Uncle Lee's was born in 1979, on the site of a progressively deteriorating Eddie's grocery store. At the beginning, the building was half restaurant and half an excellent Chinese market that sold jasmine teas and gyoza wrappers, and less familiar products like almond powder, Chinese sesame paste and jars of fermented rice. (Such things were not available all over the city then.)
The store didn't take, but the restaurant did. Its interesting dishes tasted of ingredients that had been freshly assembled and cooked, the peppers were hotter than any around, and tastes were surprising, often explosive, and authoritative. There was a clipping in the window that described the chef's previous success at a restaurant in New York. He was terrific.
That was 11 years ago, and a lot has happened in the interim, including the transformation of those two city blocks into an Oriental-restaurant island. First, the Thai Restaurant moved across the street, then the China Palace moved next door, and finally the Szechuan Dynasty moved next to the Thai. FYI: The Golden Star has been there forever. See it in "Polyester"?
When we went back to Uncle Lee's recently, it was our first visit in seven or eight years. We were surprised by some changes, including a skylight in the ceiling, and a large goldfish-packed fish tank at the entryway. We found ourselves in a comfortable and quiet booth, and in an atmosphere marginally more polished than many neighborhood Chinese eateries, which we attributed to some restful beiges in the rooms and to the comforts of white tablecloths and cloth napkins.
We began our meal sharing around orders of paper chicken ($2.50), hot and sour soup ($1.50) and cold sesame noodles with cucumber and peanut butter sauce ($3.95). Paper chicken presented a logistical problem. The only way to open the two triangular aluminum foil wrappers was to pull away at the edges with our fingers. We did so, but were stuck with unpleasantly greasy hands. Then, finding that in any case the unremarkable, chopped protein contents lacked an identity, we swore off ordering paper chicken again.
The hot and sour soup, by contrast, was a stimulating and soothing restorative for a cold autumn's night. It had a lightly thickened, pleasant broth textured with slippery bits of tree fungus, long rectangles of bamboo shoot, coils of egg, bean curd and a -- of hot sesame oil.
The cold noodles constituted the most distinctive dish we tried, and our favorite, though we still managed to come away with some quibbles. What was good about them were some simple shafts of cucumber over the top, and a fine dice of Sichuan preserved vegetable that tasted intriguingly musky and odd, like a cross, say, between a black walnut and a turnip.

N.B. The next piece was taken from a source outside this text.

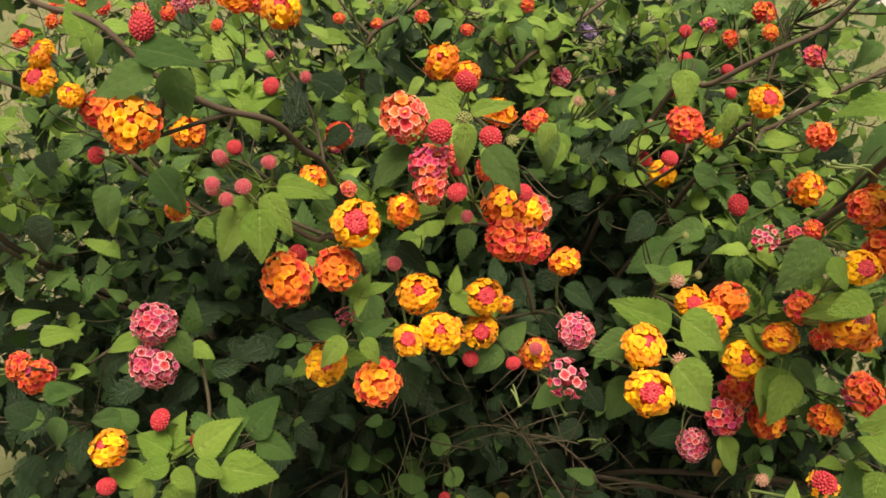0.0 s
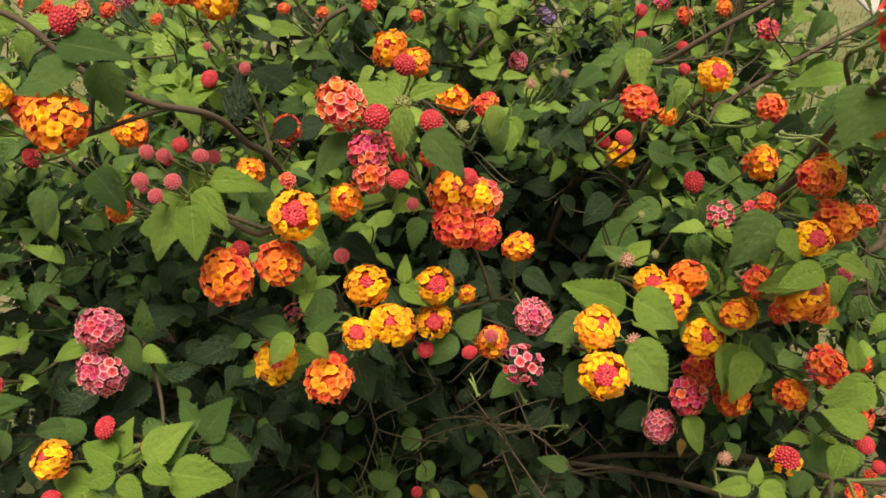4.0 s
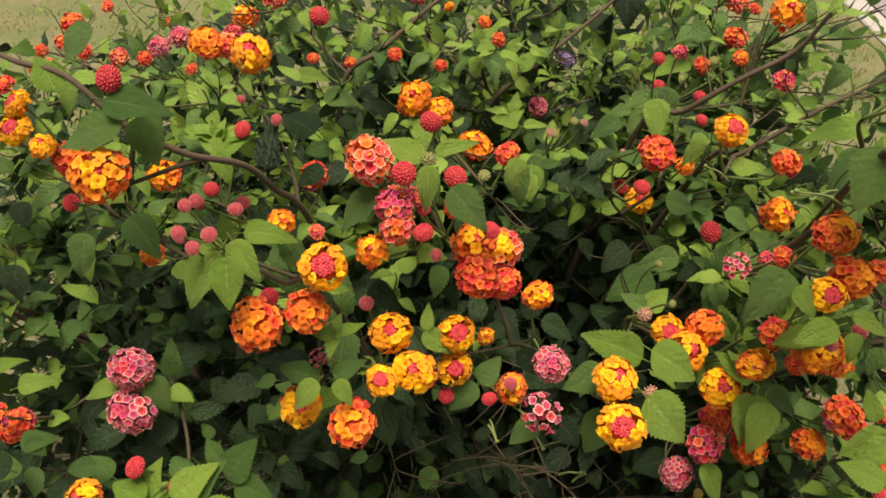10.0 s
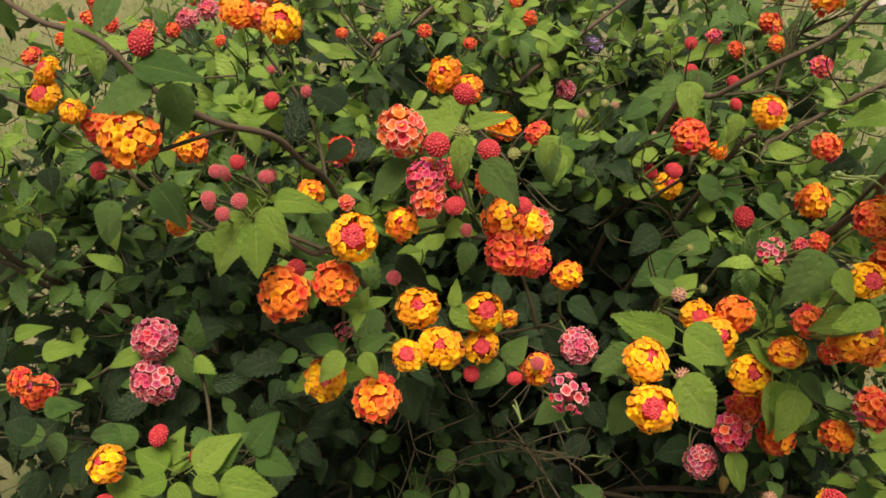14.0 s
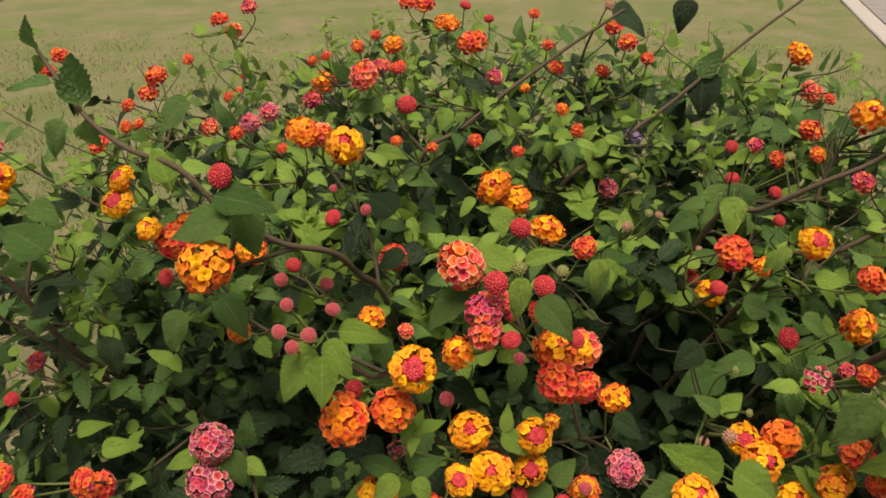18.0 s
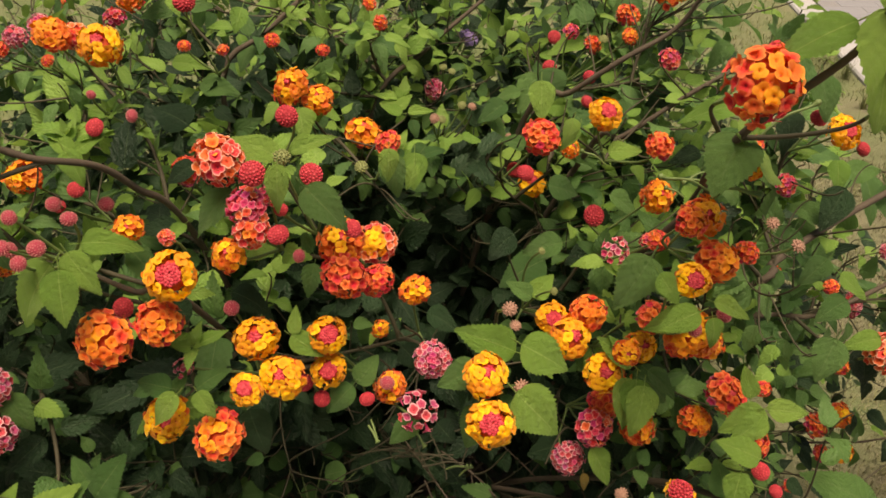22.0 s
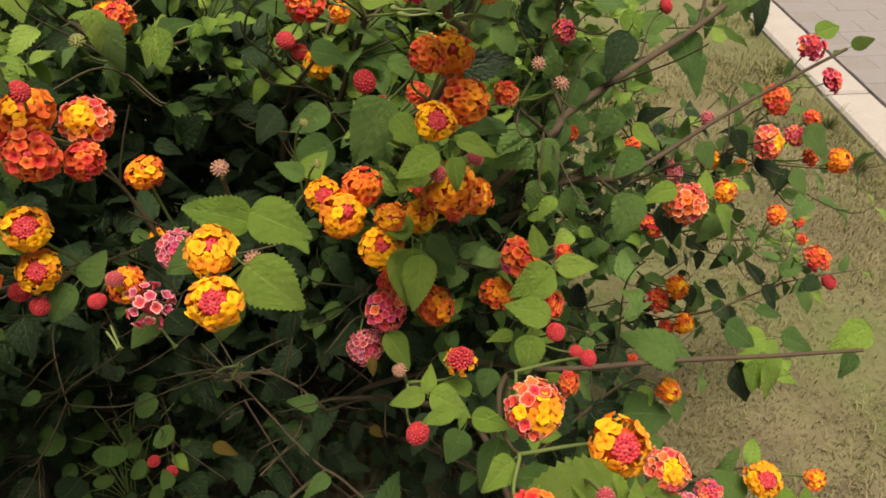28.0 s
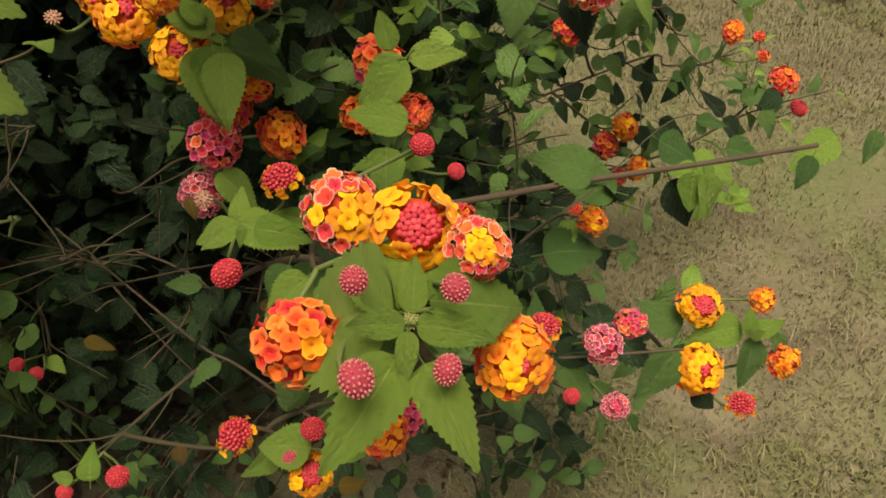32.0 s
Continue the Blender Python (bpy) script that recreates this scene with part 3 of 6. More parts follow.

Still, there was too much oil, too little of it tasting of peanuts, and a need for more onion and some chopped herb -- if not cilantro, at least parsley. We missed contrast and fresh textures.
We ordered two dishes from Uncle Lee's bean curd and vegetables menu: spicy kung pao bean curd ($6.50) and eggplants in garlic sauce ($6.50). In the bean curd preparation, big chunks of bean curd were mixed with diced fresh carrot, peanuts, green onions, hot peppers and something like a tasteless pickle slice that was probably cucumber. While the eggplants were delicious to an eggplant lover, someone without a consuming passion for them might have been put off by so many unalloyed, slithery, soft fingers of eggplant laced with so many columns of seeds.
We also tried a platter of duck meat Hunan style ($10.95), but were alienated by strident saltiness and an old bird. Fresh duck meat is lustrous and sweetly luscious. Old duck meat is neither. A quantity of fermented black beans may have caused the salt overdose, which the sliced water chestnuts, tree fungus, pea pods and scallions couldn't cut.
Sauteed double flavors ($9.95) used three slices of pale winter tomato to divide two preparations. On one side, sweet, mild shrimp that tasted canned met heated frozen peas, and on the other, crescents of onion decorated coarse threads of pork heavily salted with fermented black beans.
Had I eaten one dish all by myself, with a bowl of rice, perhaps I would have liked my dinner more. Sharing around, we found that everything tasted pretty much like everything else, because of a persistent, ubiquitous brownish sauce which caused the otherwise pleasant food to taste uniform and indistinctive.
We liked our cheerful and attentive waitress. Our only serious trouble came when we cracked open our fortune cookies. Two of us had nothing but cookie shards. No futures. Thinking our ends nigh, in response we looked hard both ways before crossing the street, and didn't curse out loud the man with the boom box on the corner.
Uncle Lee's, 3317 Greenmount Ave., 366-3333
Hours: Mondays to Thursdays 11:30 a.m. to 10:30 p.m., Fridays and Saturdays until 11:30 p.m.; Sundays noon to 9:30 p.m.